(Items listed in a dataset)
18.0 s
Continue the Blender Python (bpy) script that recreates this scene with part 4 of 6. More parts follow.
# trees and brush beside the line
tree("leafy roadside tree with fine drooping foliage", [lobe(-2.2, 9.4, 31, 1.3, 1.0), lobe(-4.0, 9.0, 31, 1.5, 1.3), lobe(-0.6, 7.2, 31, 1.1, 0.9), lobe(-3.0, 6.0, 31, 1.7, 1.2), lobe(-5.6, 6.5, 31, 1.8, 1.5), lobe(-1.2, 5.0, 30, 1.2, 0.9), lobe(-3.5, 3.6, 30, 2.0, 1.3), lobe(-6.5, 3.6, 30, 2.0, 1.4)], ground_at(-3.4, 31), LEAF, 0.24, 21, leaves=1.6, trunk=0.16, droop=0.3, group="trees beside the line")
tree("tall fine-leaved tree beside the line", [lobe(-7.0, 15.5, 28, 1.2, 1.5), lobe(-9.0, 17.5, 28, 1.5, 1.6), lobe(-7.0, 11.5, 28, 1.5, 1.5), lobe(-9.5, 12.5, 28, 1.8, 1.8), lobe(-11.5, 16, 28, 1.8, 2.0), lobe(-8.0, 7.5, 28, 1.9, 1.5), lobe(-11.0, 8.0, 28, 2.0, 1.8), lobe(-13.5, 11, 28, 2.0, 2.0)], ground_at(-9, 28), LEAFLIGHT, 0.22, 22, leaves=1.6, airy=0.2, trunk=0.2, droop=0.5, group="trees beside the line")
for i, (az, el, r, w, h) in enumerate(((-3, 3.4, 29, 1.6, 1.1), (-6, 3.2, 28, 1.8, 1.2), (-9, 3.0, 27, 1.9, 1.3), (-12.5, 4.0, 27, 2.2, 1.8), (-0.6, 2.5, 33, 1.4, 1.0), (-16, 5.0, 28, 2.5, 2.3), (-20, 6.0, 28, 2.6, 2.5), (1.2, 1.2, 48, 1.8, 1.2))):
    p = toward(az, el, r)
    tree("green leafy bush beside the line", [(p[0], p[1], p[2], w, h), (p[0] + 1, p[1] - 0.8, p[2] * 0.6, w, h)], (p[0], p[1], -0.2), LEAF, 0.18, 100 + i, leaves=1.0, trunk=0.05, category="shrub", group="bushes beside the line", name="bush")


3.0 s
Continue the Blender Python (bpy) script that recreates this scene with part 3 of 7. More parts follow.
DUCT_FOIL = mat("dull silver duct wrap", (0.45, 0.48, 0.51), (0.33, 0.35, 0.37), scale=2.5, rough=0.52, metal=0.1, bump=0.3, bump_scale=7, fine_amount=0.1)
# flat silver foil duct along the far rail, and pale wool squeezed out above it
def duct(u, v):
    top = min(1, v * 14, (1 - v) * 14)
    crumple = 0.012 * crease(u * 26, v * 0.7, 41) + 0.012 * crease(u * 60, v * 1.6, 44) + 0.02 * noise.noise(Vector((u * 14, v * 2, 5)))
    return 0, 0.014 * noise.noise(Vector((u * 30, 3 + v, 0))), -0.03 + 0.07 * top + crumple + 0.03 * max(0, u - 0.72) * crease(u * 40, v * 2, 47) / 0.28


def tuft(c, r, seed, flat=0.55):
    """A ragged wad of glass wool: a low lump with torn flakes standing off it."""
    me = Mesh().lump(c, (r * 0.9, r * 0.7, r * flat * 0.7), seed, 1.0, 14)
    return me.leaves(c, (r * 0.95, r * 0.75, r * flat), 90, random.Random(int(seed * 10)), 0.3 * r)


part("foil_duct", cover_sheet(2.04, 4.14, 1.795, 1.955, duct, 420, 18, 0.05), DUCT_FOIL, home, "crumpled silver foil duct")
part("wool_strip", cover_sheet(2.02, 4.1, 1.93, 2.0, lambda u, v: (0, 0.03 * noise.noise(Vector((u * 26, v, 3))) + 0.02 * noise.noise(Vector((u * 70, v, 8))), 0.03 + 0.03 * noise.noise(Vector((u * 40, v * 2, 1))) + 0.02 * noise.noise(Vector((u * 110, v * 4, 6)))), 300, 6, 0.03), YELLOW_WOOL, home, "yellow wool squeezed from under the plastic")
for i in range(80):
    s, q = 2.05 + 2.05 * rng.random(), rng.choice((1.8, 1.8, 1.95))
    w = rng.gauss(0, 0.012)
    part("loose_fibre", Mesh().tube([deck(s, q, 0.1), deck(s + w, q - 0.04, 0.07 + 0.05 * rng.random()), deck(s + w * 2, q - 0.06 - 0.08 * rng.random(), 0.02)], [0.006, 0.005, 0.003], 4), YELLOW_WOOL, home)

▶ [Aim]
Reproduce the material above exactly; please quote every line of it.

▶ [Written answer]
18.0 s
Continue the Blender Python (bpy) script that recreates this scene with part 4 of 6. More parts follow.
# trees and brush beside the line
tree("leafy roadside tree with fine drooping foliage", [lobe(-2.2, 9.4, 31, 1.3, 1.0), lobe(-4.0, 9.0, 31, 1.5, 1.3), lobe(-0.6, 7.2, 31, 1.1, 0.9), lobe(-3.0, 6.0, 31, 1.7, 1.2), lobe(-5.6, 6.5, 31, 1.8, 1.5), lobe(-1.2, 5.0, 30, 1.2, 0.9), lobe(-3.5, 3.6, 30, 2.0, 1.3), lobe(-6.5, 3.6, 30, 2.0, 1.4)], ground_at(-3.4, 31), LEAF, 0.24, 21, leaves=1.6, trunk=0.16, droop=0.3, group="trees beside the line")
tree("tall fine-leaved tree beside the line", [lobe(-7.0, 15.5, 28, 1.2, 1.5), lobe(-9.0, 17.5, 28, 1.5, 1.6), lobe(-7.0, 11.5, 28, 1.5, 1.5), lobe(-9.5, 12.5, 28, 1.8, 1.8), lobe(-11.5, 16, 28, 1.8, 2.0), lobe(-8.0, 7.5, 28, 1.9, 1.5), lobe(-11.0, 8.0, 28, 2.0, 1.8), lobe(-13.5, 11, 28, 2.0, 2.0)], ground_at(-9, 28), LEAFLIGHT, 0.22, 22, leaves=1.6, airy=0.2, trunk=0.2, droop=0.5, group="trees beside the line")
for i, (az, el, r, w, h) in enumerate(((-3, 3.4, 29, 1.6, 1.1), (-6, 3.2, 28, 1.8, 1.2), (-9, 3.0, 27, 1.9, 1.3), (-12.5, 4.0, 27, 2.2, 1.8), (-0.6, 2.5, 33, 1.4, 1.0), (-16, 5.0, 28, 2.5, 2.3), (-20, 6.0, 28, 2.6, 2.5), (1.2, 1.2, 48, 1.8, 1.2))):
    p = toward(az, el, r)
    tree("green leafy bush beside the line", [(p[0], p[1], p[2], w, h), (p[0] + 1, p[1] - 0.8, p[2] * 0.6, w, h)], (p[0], p[1], -0.2), LEAF, 0.18, 100 + i, leaves=1.0, trunk=0.05, category="shrub", group="bushes beside the line", name="bush")


3.0 s
Continue the Blender Python (bpy) script that recreates this scene with part 3 of 7. More parts follow.
DUCT_FOIL = mat("dull silver duct wrap", (0.45, 0.48, 0.51), (0.33, 0.35, 0.37), scale=2.5, rough=0.52, metal=0.1, bump=0.3, bump_scale=7, fine_amount=0.1)
# flat silver foil duct along the far rail, and pale wool squeezed out above it
def duct(u, v):
    top = min(1, v * 14, (1 - v) * 14)
    crumple = 0.012 * crease(u * 26, v * 0.7, 41) + 0.012 * crease(u * 60, v * 1.6, 44) + 0.02 * noise.noise(Vector((u * 14, v * 2, 5)))
    return 0, 0.014 * noise.noise(Vector((u * 30, 3 + v, 0))), -0.03 + 0.07 * top + crumple + 0.03 * max(0, u - 0.72) * crease(u * 40, v * 2, 47) / 0.28


def tuft(c, r, seed, flat=0.55):
    """A ragged wad of glass wool: a low lump with torn flakes standing off it."""
    me = Mesh().lump(c, (r * 0.9, r * 0.7, r * flat * 0.7), seed, 1.0, 14)
    return me.leaves(c, (r * 0.95, r * 0.75, r * flat), 90, random.Random(int(seed * 10)), 0.3 * r)


part("foil_duct", cover_sheet(2.04, 4.14, 1.795, 1.955, duct, 420, 18, 0.05), DUCT_FOIL, home, "crumpled silver foil duct")
part("wool_strip", cover_sheet(2.02, 4.1, 1.93, 2.0, lambda u, v: (0, 0.03 * noise.noise(Vector((u * 26, v, 3))) + 0.02 * noise.noise(Vector((u * 70, v, 8))), 0.03 + 0.03 * noise.noise(Vector((u * 40, v * 2, 1))) + 0.02 * noise.noise(Vector((u * 110, v * 4, 6)))), 300, 6, 0.03), YELLOW_WOOL, home, "yellow wool squeezed from under the plastic")
for i in range(80):
    s, q = 2.05 + 2.05 * rng.random(), rng.choice((1.8, 1.8, 1.95))
    w = rng.gauss(0, 0.012)
    part("loose_fibre", Mesh().tube([deck(s, q, 0.1), deck(s + w, q - 0.04, 0.07 + 0.05 * rng.random()), deck(s + w * 2, q - 0.06 - 0.08 * rng.random(), 0.02)], [0.006, 0.005, 0.003], 4), YELLOW_WOOL, home)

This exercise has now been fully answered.